PROBLEM TO WORK ON » State how many lines of the entries below hold the word "scene"; reply with nothing but the number.

STORED RECORDS »
[Begin]

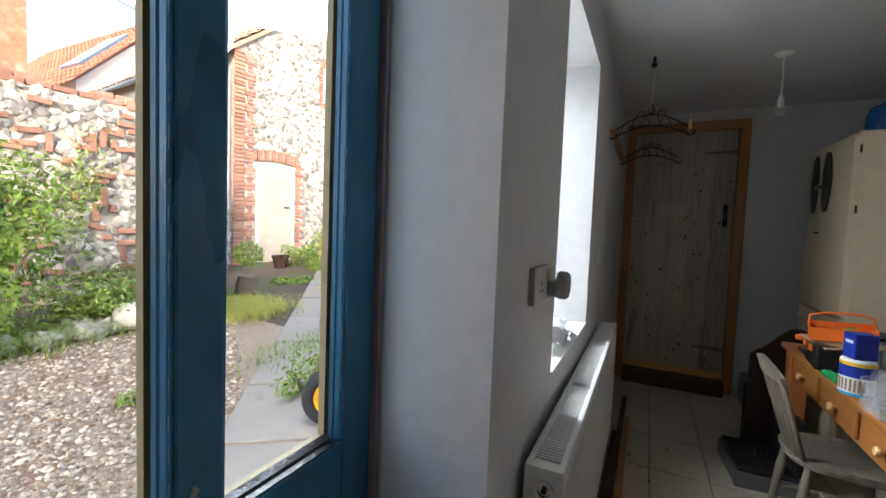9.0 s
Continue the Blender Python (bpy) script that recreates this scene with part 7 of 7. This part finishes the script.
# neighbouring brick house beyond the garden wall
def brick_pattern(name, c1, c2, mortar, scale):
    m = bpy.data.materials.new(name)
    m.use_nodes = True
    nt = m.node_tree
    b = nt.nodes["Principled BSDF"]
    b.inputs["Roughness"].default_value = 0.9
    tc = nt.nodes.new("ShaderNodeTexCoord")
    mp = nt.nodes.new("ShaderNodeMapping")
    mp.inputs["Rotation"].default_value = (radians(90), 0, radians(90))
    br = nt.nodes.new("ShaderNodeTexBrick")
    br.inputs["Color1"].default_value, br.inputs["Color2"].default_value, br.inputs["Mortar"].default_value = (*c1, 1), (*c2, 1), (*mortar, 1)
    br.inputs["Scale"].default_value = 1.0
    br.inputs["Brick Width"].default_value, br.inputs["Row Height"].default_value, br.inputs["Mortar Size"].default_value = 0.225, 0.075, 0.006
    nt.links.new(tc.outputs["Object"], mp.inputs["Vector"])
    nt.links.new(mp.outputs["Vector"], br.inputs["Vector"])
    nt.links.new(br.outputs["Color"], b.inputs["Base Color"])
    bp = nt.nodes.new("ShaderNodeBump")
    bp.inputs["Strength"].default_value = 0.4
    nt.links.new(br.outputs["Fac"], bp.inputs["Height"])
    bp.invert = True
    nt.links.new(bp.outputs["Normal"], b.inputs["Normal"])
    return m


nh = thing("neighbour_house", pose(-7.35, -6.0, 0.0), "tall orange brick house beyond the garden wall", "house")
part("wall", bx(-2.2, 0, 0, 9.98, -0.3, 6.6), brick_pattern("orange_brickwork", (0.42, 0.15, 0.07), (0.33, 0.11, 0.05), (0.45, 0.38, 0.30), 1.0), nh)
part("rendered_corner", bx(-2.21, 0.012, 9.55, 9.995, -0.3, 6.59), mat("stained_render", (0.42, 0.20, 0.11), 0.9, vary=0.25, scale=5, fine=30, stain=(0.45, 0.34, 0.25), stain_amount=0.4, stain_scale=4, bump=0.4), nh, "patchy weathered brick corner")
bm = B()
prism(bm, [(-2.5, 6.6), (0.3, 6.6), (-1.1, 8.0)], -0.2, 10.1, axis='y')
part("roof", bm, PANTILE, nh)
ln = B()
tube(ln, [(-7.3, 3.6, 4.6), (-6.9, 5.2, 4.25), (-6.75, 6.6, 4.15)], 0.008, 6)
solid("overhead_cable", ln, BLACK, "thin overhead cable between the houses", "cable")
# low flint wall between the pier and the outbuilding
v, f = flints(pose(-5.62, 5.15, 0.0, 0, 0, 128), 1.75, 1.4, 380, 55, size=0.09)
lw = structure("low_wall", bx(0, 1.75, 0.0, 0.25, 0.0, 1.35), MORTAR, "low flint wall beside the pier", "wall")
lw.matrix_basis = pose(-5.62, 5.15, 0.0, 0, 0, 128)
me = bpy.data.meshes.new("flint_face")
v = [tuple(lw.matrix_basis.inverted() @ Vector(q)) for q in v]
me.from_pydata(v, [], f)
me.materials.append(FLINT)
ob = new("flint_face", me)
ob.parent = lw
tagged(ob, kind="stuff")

[End]
[Begin]

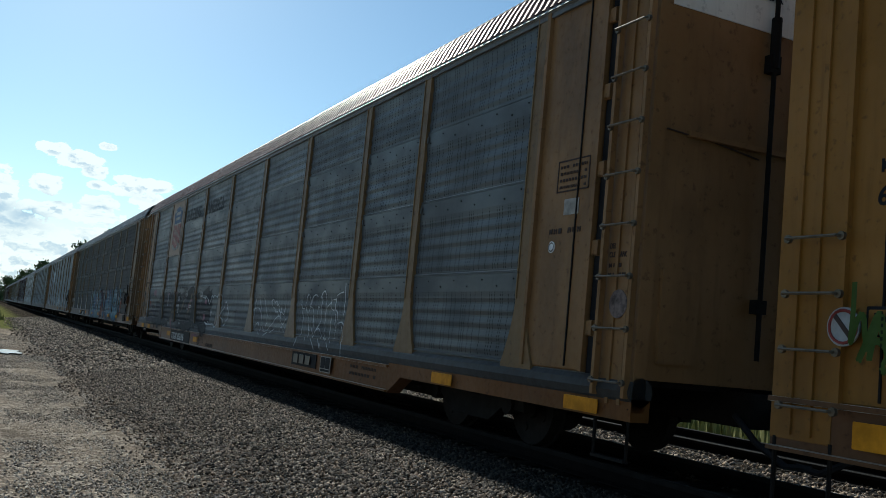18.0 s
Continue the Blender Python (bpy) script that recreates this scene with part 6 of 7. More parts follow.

[End]

THE RESPONSE » 2